Identification of Swing Gate Seal Chucking using Predictive Methodologies and Test Correlation

For decades, customer complaints on Squeak & Rattle issues have come as a question of quality for the automotive industry. Squeak and rattle sounds are customer irritants due to their non-patterned and transient nature. Squeak is a friction induced noise that generally occurs because of rubbing of the two materials that are incompatible with each other. While rattle is a phenomenon that occurs due to the impact between the two parts having unintended gap. They are no more secondary noises and avoiding or elimination of these become significant for brand building and warranty cost reduction. Chucking is a form of squeak noise that occurs due to the interaction between uncoated seal to seal. In Swing gate, this phenomenon is seen when seal bulb inner layers are completely compressed.
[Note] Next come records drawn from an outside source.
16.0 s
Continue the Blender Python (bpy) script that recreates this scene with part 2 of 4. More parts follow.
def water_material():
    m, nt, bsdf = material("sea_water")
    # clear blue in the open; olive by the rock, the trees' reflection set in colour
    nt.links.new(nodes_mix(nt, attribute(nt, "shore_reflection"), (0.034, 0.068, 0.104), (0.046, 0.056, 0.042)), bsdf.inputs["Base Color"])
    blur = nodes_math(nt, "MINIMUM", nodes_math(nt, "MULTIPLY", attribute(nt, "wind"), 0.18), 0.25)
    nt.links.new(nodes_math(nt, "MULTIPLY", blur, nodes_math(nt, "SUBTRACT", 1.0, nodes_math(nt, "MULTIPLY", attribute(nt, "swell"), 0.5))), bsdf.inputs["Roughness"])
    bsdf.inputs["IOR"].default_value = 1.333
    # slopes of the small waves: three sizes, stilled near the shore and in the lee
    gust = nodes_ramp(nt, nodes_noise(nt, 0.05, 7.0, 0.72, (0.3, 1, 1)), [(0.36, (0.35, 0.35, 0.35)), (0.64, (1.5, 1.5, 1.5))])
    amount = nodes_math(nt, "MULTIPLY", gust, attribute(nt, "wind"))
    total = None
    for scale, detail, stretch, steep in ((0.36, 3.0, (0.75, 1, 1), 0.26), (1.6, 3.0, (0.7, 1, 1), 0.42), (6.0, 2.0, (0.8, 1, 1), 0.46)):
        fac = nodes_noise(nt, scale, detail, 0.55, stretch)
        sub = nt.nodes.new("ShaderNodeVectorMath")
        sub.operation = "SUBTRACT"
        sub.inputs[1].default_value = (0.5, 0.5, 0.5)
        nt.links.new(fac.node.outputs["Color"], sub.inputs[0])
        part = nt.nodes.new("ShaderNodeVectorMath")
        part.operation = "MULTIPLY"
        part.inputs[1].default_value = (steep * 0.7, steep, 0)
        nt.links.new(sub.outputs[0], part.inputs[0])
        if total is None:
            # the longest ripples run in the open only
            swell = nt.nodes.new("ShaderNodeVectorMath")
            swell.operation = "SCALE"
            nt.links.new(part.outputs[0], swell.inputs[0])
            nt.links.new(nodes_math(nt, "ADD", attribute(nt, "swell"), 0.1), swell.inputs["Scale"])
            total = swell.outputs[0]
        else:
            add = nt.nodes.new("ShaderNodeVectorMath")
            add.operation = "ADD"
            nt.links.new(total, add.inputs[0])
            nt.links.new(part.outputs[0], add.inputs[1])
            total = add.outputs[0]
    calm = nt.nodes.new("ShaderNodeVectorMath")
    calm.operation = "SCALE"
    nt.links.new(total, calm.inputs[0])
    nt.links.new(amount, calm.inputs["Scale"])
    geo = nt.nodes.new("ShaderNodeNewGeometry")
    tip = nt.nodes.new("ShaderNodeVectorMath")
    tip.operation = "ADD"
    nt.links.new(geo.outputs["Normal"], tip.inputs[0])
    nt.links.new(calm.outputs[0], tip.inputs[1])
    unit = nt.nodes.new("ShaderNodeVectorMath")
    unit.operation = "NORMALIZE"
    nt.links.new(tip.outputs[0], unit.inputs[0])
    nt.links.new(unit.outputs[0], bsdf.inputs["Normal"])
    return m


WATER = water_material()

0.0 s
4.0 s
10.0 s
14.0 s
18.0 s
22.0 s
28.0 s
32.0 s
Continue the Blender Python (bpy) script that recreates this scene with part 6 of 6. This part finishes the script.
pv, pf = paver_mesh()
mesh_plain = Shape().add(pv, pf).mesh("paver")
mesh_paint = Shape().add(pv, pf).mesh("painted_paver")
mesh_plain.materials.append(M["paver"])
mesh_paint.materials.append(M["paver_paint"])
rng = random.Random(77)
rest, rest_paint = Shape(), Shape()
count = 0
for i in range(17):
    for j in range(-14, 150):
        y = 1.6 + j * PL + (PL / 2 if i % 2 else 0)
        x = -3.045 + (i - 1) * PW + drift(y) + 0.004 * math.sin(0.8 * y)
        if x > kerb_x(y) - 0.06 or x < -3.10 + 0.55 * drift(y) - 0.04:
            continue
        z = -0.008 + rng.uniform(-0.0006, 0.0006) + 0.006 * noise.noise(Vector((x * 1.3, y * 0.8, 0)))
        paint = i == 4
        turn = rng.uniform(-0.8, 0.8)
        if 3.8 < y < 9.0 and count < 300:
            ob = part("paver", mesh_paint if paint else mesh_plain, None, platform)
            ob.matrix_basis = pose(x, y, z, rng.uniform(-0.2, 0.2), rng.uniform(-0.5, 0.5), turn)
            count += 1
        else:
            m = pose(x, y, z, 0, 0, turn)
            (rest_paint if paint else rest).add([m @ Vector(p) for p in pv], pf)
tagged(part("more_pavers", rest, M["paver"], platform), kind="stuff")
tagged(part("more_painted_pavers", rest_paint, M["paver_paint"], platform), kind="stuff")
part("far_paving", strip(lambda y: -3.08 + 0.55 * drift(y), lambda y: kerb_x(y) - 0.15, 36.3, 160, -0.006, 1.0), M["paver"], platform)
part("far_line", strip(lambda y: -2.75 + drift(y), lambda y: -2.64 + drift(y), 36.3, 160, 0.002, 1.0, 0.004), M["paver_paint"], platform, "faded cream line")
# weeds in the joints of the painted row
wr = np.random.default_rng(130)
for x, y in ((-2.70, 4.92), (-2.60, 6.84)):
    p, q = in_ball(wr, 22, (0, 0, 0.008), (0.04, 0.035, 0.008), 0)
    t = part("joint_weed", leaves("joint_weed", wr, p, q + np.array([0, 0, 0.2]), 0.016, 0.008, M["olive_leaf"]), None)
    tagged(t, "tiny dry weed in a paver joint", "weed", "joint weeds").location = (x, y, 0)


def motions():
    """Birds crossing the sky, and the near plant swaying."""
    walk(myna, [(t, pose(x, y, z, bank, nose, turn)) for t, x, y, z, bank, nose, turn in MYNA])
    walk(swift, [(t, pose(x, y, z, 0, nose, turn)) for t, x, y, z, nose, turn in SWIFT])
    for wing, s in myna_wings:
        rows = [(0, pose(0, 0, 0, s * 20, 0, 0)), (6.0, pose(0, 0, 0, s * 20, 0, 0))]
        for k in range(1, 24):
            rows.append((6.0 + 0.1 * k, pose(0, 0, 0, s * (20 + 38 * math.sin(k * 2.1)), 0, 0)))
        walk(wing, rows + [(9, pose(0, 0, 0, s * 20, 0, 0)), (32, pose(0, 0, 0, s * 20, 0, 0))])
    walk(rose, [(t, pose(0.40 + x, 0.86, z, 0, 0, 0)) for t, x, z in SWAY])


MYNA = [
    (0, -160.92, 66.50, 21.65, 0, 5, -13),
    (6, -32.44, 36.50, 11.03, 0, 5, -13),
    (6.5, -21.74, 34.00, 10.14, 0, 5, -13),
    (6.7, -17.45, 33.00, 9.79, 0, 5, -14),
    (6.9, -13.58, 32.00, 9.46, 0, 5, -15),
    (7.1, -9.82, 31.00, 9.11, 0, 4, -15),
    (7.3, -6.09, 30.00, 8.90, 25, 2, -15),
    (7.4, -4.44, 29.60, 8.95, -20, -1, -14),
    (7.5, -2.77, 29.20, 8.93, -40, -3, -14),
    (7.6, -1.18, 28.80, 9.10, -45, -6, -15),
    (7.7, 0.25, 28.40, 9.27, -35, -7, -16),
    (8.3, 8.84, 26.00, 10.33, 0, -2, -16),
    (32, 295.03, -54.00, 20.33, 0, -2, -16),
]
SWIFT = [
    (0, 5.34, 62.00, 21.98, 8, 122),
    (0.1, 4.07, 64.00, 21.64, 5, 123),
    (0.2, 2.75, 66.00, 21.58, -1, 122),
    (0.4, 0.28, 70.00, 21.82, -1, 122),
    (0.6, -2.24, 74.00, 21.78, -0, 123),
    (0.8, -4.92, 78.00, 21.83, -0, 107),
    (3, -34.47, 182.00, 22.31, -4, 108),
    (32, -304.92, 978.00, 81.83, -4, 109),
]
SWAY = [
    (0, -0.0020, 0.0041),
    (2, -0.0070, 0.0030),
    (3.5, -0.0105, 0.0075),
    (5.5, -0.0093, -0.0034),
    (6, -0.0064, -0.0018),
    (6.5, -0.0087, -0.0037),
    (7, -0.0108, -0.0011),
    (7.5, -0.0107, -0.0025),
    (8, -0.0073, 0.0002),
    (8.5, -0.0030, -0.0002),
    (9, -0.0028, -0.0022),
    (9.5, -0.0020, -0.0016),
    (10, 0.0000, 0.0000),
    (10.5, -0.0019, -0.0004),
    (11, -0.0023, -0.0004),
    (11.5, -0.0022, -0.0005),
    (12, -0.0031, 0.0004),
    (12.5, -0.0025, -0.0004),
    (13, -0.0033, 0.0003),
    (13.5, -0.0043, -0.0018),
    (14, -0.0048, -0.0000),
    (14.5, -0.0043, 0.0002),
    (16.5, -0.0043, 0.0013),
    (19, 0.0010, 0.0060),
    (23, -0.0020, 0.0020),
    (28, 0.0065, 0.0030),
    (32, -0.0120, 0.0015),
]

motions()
Swing gate have fore-aft modes that are excited due to dynamic responses from different road profiles. Traditional find and fix approach is time consuming and to reduce product development time, CAE methodologies are explored. This paper attempts to discuss about seal chucking in swing gate and its degradation. An implementable process in predicting the seal chucking during design phase is presented. Simulation studies were carried out by varying the seal stiffness and positioning the features like bump stop. The proposed method was effective in reduction of seal chucking. Physical measurements confirmed the reduction in relative motion with the proposed manufacturable solution. The test findings were in line with the CAE analysis. Recommendations for future swing gate design will be presented.